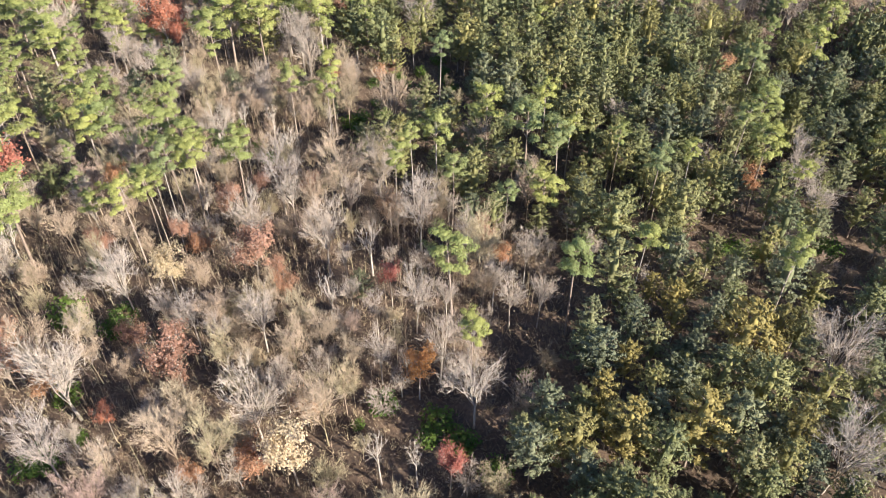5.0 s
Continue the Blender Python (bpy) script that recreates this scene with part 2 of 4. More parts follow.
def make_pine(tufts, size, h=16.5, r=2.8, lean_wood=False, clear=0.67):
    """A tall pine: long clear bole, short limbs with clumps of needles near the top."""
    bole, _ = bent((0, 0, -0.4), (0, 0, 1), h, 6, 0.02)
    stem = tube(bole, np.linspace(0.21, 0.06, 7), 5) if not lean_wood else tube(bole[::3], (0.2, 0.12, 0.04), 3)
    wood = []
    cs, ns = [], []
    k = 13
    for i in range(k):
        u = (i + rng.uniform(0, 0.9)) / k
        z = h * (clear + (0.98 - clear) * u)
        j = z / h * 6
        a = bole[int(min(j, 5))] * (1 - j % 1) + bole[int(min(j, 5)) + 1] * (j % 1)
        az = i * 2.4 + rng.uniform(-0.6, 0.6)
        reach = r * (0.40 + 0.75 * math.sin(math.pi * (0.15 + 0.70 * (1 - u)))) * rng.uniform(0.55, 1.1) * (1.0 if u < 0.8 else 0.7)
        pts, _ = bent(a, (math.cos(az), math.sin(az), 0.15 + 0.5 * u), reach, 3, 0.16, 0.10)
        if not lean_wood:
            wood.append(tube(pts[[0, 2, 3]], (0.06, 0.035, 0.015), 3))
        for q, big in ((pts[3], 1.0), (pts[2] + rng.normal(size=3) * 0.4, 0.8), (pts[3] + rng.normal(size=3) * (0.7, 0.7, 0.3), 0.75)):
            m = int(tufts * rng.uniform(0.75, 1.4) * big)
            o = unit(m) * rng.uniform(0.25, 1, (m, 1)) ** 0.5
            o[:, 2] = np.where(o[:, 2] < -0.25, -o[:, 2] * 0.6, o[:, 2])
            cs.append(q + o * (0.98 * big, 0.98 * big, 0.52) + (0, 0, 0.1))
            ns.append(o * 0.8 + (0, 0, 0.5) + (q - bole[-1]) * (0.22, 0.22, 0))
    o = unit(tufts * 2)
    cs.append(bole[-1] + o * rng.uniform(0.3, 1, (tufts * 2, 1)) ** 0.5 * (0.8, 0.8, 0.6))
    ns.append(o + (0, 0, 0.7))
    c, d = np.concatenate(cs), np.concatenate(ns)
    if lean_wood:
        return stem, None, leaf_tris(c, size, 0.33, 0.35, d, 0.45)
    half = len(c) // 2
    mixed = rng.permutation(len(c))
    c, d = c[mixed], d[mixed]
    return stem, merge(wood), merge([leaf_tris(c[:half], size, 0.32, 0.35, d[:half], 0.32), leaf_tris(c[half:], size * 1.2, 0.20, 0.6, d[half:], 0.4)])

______

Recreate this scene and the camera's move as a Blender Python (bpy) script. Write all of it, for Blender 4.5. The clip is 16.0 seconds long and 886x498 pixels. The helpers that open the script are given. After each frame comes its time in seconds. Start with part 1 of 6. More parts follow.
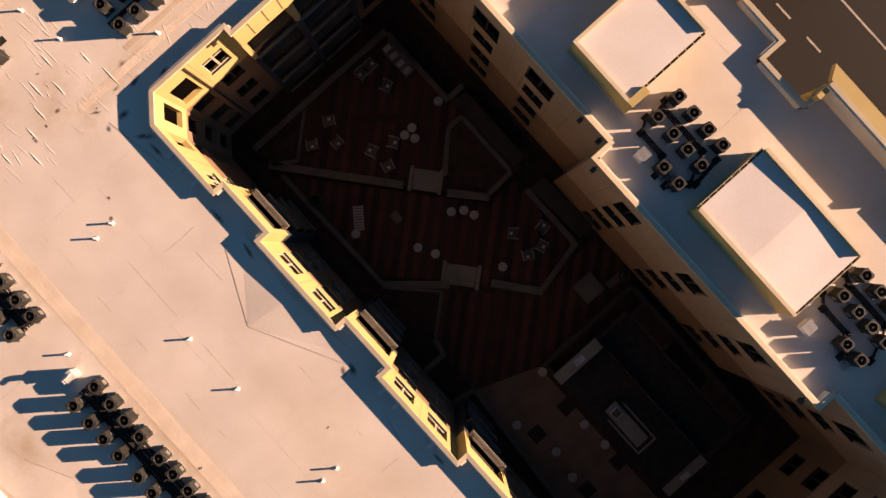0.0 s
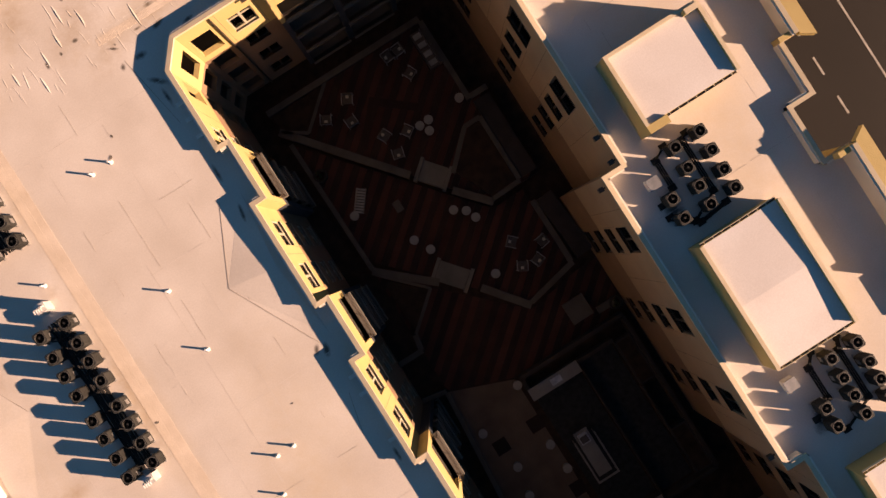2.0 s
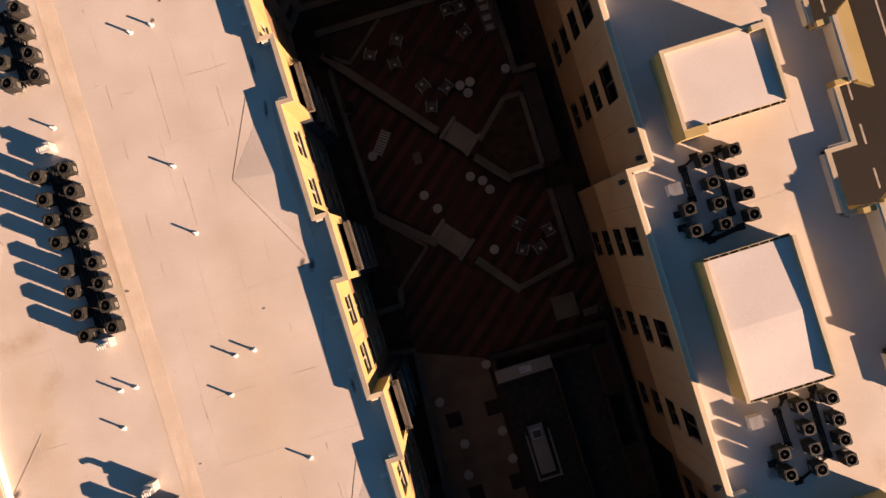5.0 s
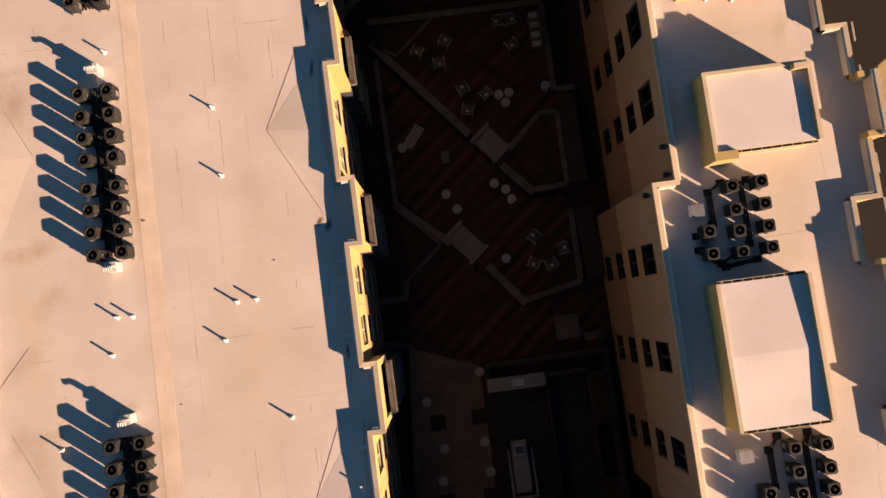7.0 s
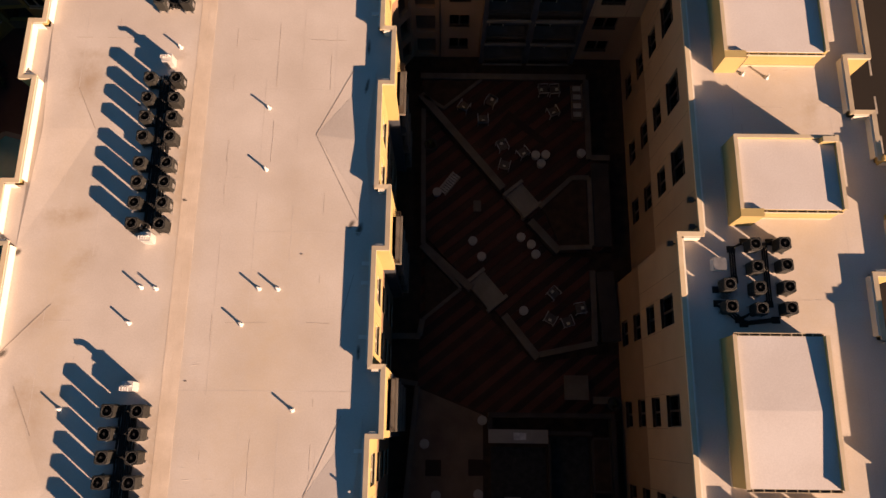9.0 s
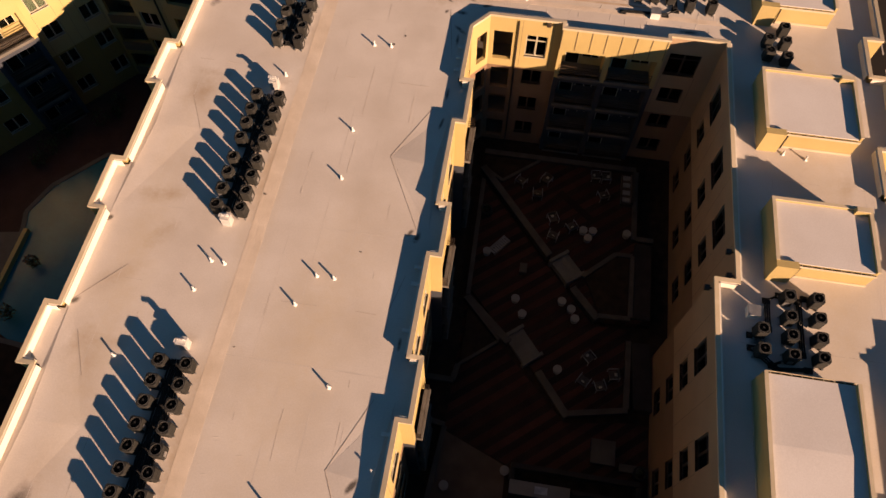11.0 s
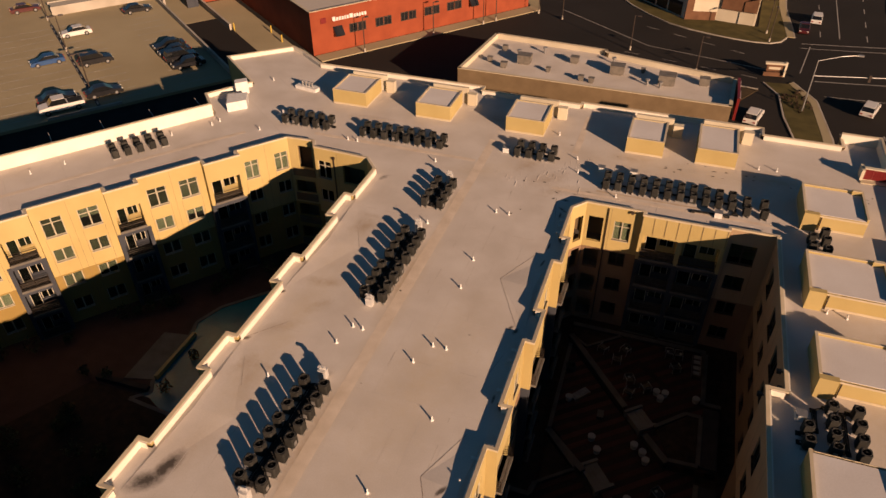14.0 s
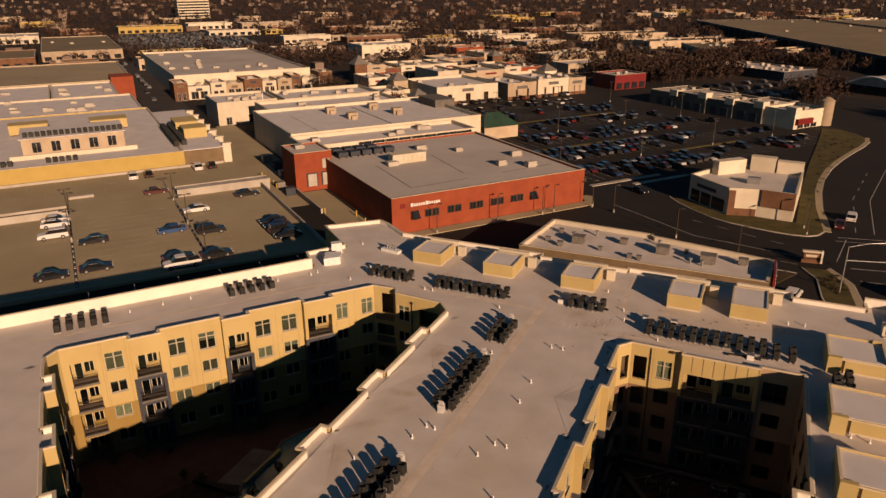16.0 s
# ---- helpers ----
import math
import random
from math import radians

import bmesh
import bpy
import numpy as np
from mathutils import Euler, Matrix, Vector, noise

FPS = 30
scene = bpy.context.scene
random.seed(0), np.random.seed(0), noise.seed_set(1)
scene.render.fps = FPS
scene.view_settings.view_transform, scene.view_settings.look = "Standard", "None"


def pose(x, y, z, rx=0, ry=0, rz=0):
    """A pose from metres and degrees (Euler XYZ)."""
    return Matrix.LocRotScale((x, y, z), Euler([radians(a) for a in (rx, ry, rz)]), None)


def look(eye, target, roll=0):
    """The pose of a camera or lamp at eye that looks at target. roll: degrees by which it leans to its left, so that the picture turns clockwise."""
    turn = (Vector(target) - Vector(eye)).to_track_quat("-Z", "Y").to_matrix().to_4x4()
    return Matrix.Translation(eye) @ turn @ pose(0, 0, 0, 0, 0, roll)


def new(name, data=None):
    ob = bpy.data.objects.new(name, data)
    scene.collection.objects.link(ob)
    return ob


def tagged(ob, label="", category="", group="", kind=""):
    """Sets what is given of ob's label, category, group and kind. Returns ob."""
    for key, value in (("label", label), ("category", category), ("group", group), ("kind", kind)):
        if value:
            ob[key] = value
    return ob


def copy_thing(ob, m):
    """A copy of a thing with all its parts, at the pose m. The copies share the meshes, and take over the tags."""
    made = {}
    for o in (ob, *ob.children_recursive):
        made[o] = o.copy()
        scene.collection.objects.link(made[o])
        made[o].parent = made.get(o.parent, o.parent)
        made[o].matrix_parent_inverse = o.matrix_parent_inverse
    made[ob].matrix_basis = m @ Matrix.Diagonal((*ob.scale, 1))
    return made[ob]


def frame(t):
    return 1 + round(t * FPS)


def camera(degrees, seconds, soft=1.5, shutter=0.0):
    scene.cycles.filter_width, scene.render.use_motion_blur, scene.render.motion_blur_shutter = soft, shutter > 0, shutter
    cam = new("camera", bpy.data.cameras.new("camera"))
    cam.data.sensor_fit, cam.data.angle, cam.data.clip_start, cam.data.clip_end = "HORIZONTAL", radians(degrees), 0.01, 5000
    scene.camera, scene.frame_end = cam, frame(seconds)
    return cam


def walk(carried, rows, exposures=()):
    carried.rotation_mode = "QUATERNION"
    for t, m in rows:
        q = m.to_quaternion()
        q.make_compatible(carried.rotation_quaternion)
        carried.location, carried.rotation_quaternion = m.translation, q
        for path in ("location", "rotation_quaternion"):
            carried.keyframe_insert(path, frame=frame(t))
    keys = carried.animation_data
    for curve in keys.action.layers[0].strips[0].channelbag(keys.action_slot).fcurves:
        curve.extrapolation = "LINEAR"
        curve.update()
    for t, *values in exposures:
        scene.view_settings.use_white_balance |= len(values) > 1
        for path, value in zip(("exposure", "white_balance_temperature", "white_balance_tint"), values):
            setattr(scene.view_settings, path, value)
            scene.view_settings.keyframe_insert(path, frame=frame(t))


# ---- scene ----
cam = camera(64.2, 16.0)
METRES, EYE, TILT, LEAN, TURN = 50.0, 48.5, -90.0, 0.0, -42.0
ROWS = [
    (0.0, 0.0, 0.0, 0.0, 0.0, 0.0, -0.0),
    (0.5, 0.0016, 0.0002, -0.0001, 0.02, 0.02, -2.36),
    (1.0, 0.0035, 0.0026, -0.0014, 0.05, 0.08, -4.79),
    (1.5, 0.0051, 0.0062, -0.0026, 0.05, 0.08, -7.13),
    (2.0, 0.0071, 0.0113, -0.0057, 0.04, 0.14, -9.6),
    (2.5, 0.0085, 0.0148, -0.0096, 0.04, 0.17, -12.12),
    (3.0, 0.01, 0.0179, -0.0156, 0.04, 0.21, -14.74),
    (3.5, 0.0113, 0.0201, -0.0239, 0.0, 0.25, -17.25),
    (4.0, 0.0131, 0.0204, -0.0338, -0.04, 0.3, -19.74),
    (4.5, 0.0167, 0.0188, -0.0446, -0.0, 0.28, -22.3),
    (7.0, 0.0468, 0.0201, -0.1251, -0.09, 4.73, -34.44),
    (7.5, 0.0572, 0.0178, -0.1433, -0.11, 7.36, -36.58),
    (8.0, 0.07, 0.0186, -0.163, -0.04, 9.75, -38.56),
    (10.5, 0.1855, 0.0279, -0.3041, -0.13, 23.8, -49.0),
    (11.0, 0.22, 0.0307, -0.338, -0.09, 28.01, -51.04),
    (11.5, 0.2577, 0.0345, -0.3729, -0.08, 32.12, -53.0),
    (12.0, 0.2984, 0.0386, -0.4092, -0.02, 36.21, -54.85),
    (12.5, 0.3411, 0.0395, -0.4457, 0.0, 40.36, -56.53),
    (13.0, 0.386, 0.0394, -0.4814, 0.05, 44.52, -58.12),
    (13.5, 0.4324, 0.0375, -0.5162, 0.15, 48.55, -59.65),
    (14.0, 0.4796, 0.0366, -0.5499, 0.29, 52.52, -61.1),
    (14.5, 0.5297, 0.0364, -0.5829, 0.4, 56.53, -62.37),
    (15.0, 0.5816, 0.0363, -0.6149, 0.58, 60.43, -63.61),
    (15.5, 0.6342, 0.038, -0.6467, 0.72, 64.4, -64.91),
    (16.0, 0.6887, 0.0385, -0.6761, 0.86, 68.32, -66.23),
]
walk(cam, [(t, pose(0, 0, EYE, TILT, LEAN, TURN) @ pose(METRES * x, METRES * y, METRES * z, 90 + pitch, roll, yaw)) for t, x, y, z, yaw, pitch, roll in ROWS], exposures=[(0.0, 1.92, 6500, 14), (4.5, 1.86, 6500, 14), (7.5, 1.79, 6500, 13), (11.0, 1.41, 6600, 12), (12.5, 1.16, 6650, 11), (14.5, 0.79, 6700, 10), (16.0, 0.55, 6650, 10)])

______

EXERCISE: Give back, word for word, only the lines above from the line holding "ob[key] = value" to the line holding "return 1 + round(t * FPS)", both included.

ANSWER TO THIS PROBLEM:
            ob[key] = value
    return ob


def copy_thing(ob, m):
    """A copy of a thing with all its parts, at the pose m. The copies share the meshes, and take over the tags."""
    made = {}
    for o in (ob, *ob.children_recursive):
        made[o] = o.copy()
        scene.collection.objects.link(made[o])
        made[o].parent = made.get(o.parent, o.parent)
        made[o].matrix_parent_inverse = o.matrix_parent_inverse
    made[ob].matrix_basis = m @ Matrix.Diagonal((*ob.scale, 1))
    return made[ob]


def frame(t):
    return 1 + round(t * FPS)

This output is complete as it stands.